サイトウアキラさん、37歳で日系ブラジル人で20年前にサンパウロから豊田市(愛知県)にやってきた。彼は日本を離れるつもりの外国人労働者である。一連の工場労働の後、始めた小さな自動車修理工場もうまくいかず、奥さんのTiemiさんを働かせている衣料品店も間もなく閉店する予定だ。3人の小さい子供は地元のブラジル人学校に通っているが、残っているブラジル人生徒は僅かである。
サイトウさんと同じようなブラジルから来ている人たちの多くは、この世界的な経済危機の余波で職を失い、今のところ政府の支援も十分ではない。一部の地域では失業した外国人労働者に帰国を奨励することを意図した議論すべき政府主催のプログラムから、資金をまきあげているケースも散見される。
サイトウさんは話す。「わたしは、うまくいくと思って日本に来た。でも最近は、ブラジルへ帰ったほうがうまくいくんじゃないかと感じる。」
日本は第二次世界大戦後の数十年の間、かなりの人数の移民を受け入れてきたが、製造業や建設業のような産業に労働者を供給する方法として、移民制限を緩和するように実際に政府に圧力をかけるような、1980年代の日本の"バブル経済"の始まりまでは、続かなかった。
続いて起きたのが、政策立案者が国の民族同質性をそのまま維持することを考え、移民法の改正したことだ。1990年、外国人に対し日系人専用のビザを発給し始めた。前世紀に、生きるチャンスを求めてブラジルに移住した、日本人の子孫のような外国人に対してのものだ。1990年代には、サイトウさんのような仕事を求めて来日する日系ブラジル人の数が急増した。
しかし、政府は外国からの移民人口を日本の中に統合することはしなかった。例えば、外国人の子どもたちには義務教育を免除し、一方では非日本語圏の子どもたちを受け入れる地元の学校に対して、学校として彼らの教育に必要なことに対する行政的援助は全くない。支援者は言う。多くの移民の子供は脱落し、豊田市の多くの外国人労働者はブラジルに帰りたいと言っている。
「日本は移民と地域社会との強いつながりを構築しない。」豊田市で移民の子供たちのための学校を運営するノモトヒロユキさんは言う。
この国は、その最先端技術、そのポップカルチャー、そしてその発展した消費社会が提供する表面的な無限のビジネスチャンスを十分理解できるような人たちにとっても、魅力を失いつつある。
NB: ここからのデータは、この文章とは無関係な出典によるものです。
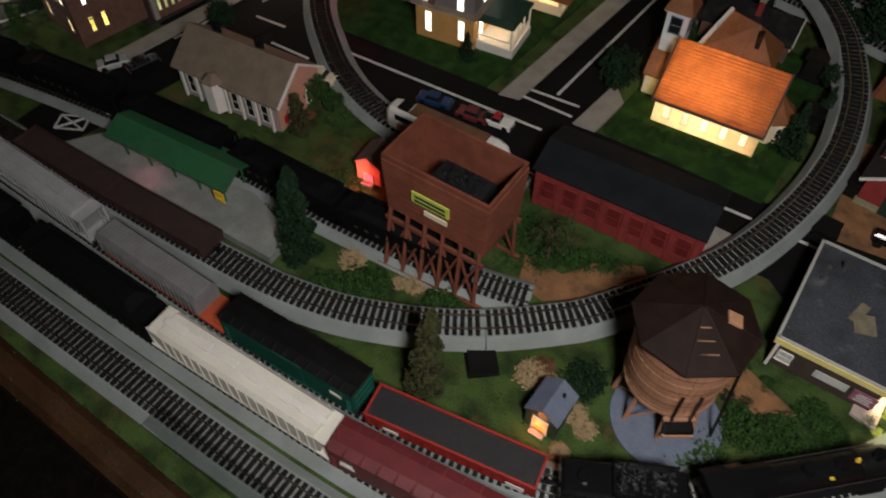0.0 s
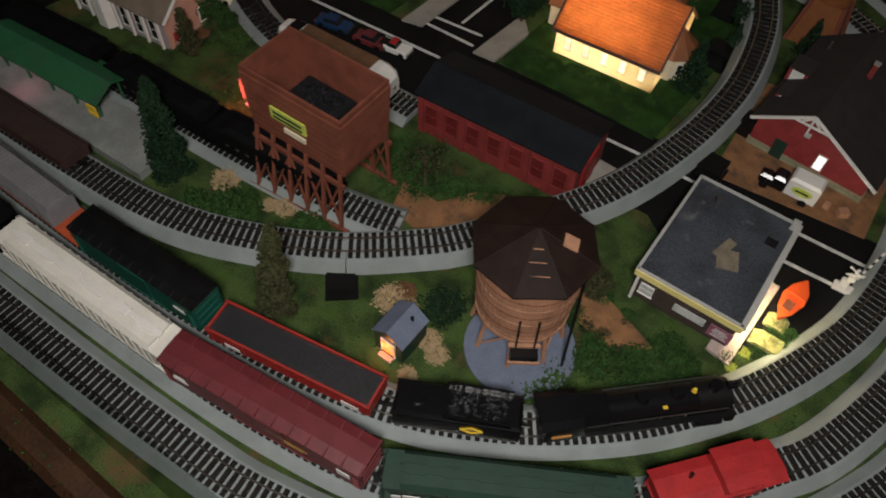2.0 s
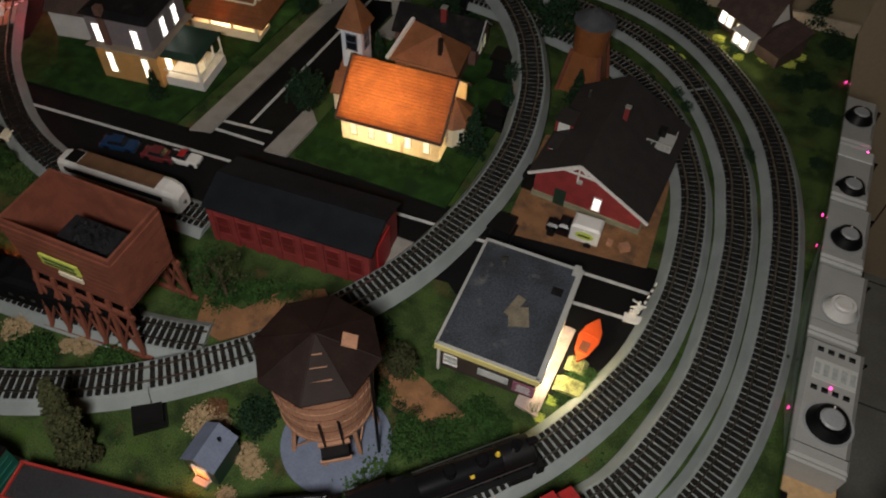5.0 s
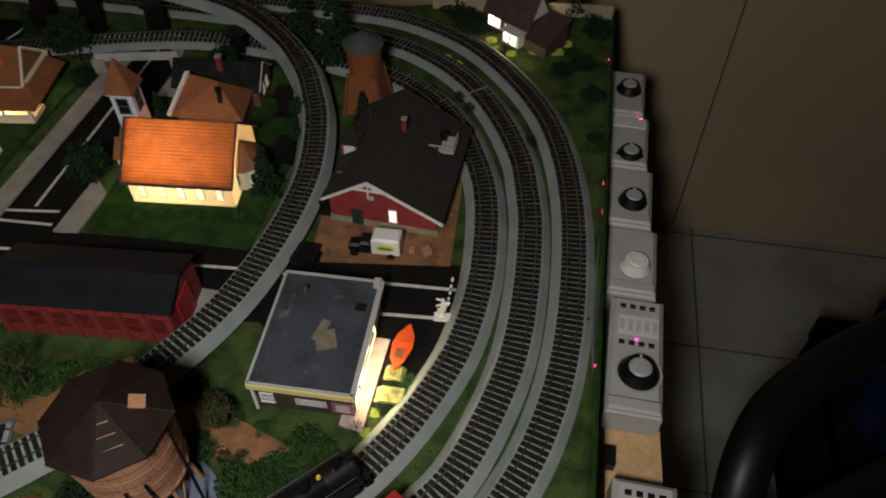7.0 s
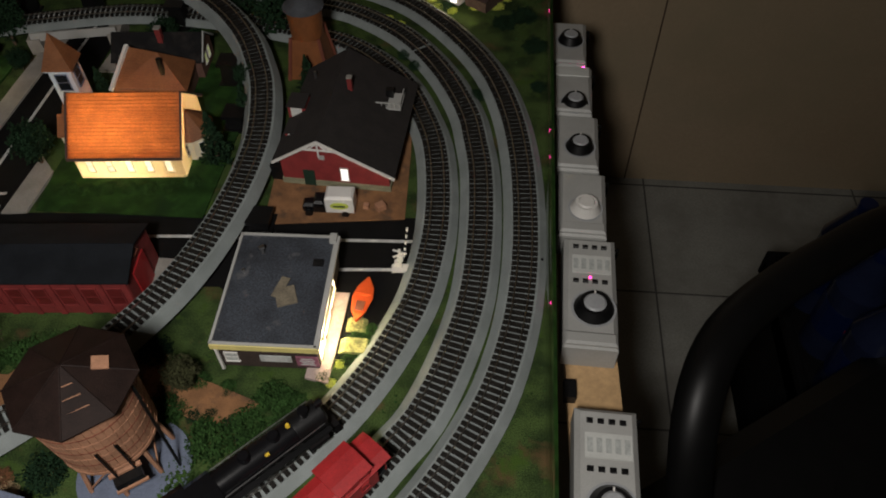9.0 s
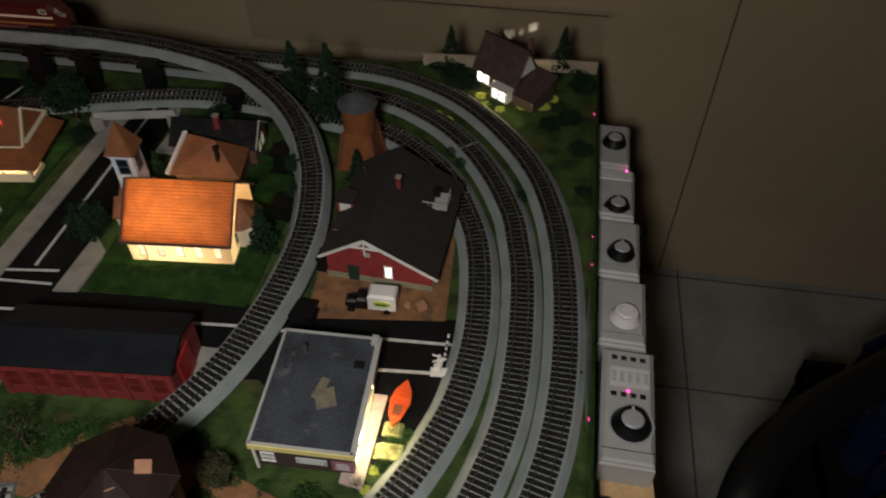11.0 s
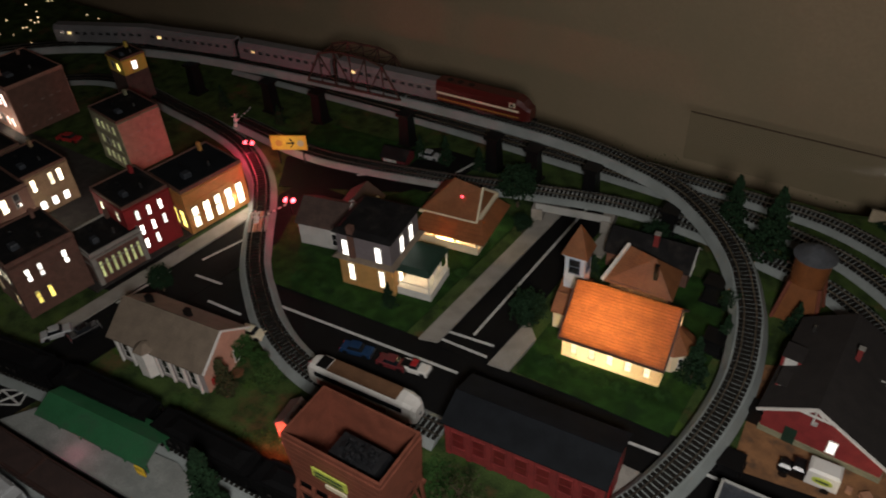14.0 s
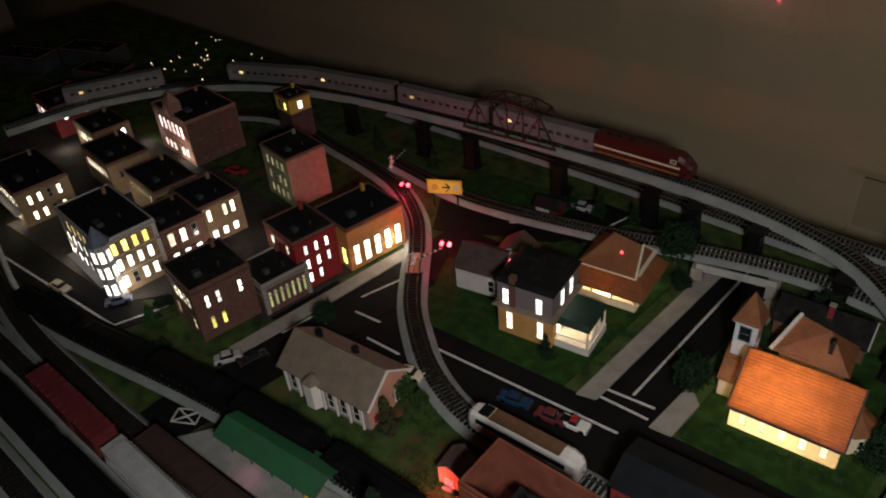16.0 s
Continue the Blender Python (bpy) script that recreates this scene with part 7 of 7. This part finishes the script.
# ---------------- road vehicles ----------------
def auto(label, x, y, rz, body, L=0.050, pickup=False, top=None):
    c = thing("car", label, "model car", x, y, 0.001, rz, group="model cars")
    h = Mesh()
    h.frustum(0, 0, 0.003, L, 0.019, L * 0.96, 0.0185, 0.006).frustum(0, 0, 0.009, L * 0.96, 0.0185, L * 0.90, 0.0165, 0.0016)
    part("body", h, body, c)
    part("cabin", Mesh().frustum(-L * 0.02, 0, 0.0104, L * 0.50 if not pickup else L * 0.3, 0.0165, L * 0.34 if not pickup else L * 0.22, 0.0135, 0.0058), GLASSD, c, "dark glazed cabin")
    part("roof", Mesh().rbox(-L * 0.02, 0, 0.0158, L * 0.33 if not pickup else L * 0.21, 0.0136, 0.0014, 0.0005), top or body, c)
    if pickup:
        part("bed", Mesh().box(-L * 0.33, 0, 0.0098, L * 0.28, 0.0135, 0.0012), BLACK, c)
    for e in (-1, 1):
        part("bumper", Mesh().box(e * L * 0.5, 0, 0.0035, 0.0016, 0.0188, 0.0026), STEEL, c)
        for s in (-1, 1):
            part("wheel", Mesh().rod((e * L * 0.31, s * 0.0078, 0.0042), (e * L * 0.31, s * 0.0098, 0.0042), 0.0042, 12), BLACK, c)
            part("headlight", Mesh().rod((e * L * 0.5, s * 0.0068, 0.0075), (e * (L * 0.5 + 0.0006), s * 0.0068, 0.0075), 0.0015, 8), STEEL if e > 0 else REDP, c)
    return c


auto("dark blue model car parked at the kerb", -0.458, 0.716, 12, BLUE)
auto("maroon model car parked at the kerb", -0.398, 0.722, 8, RUST, 0.046)
auto("red and white model pickup", -0.364, 0.731, 8, WHITEP, 0.044, True, REDP)
auto("cream model car behind the house", -0.620, 0.660, 14, CREAM, 0.052)
auto("pale grey model car at the street end", -0.880, 0.505, 60, SILVER, 0.046)
auto("black model car at the street end", -0.845, 0.530, 75, GLOSS, 0.046)
auto("cream model car on the town street", -1.300, 0.422, 8, CREAM, 0.048)
auto("blue-grey model car on the town street", -1.170, 0.470, 60, BLUEG, 0.046)
auto("red model fire engine beside the hall", -1.380, 0.885, 15, REDP, 0.056)
auto("pale model car behind the rear street", -0.660, 1.205, 10, SILVER, 0.046)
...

「日本を訪れる人たちは東京へやって来て、そのようなハイテクやカラフルな都市を見物する。彼らはこの輝きを彼らの目で捉え、ここへ移り住みたいと言う。」2005年以来、日本に住んでいるアメリカの起業家のTakara Swoopes Bullockさんは言う。「但し、ここで商売を始めるのは全く別の話。みんな、わけが分からずに逃げ出していく。」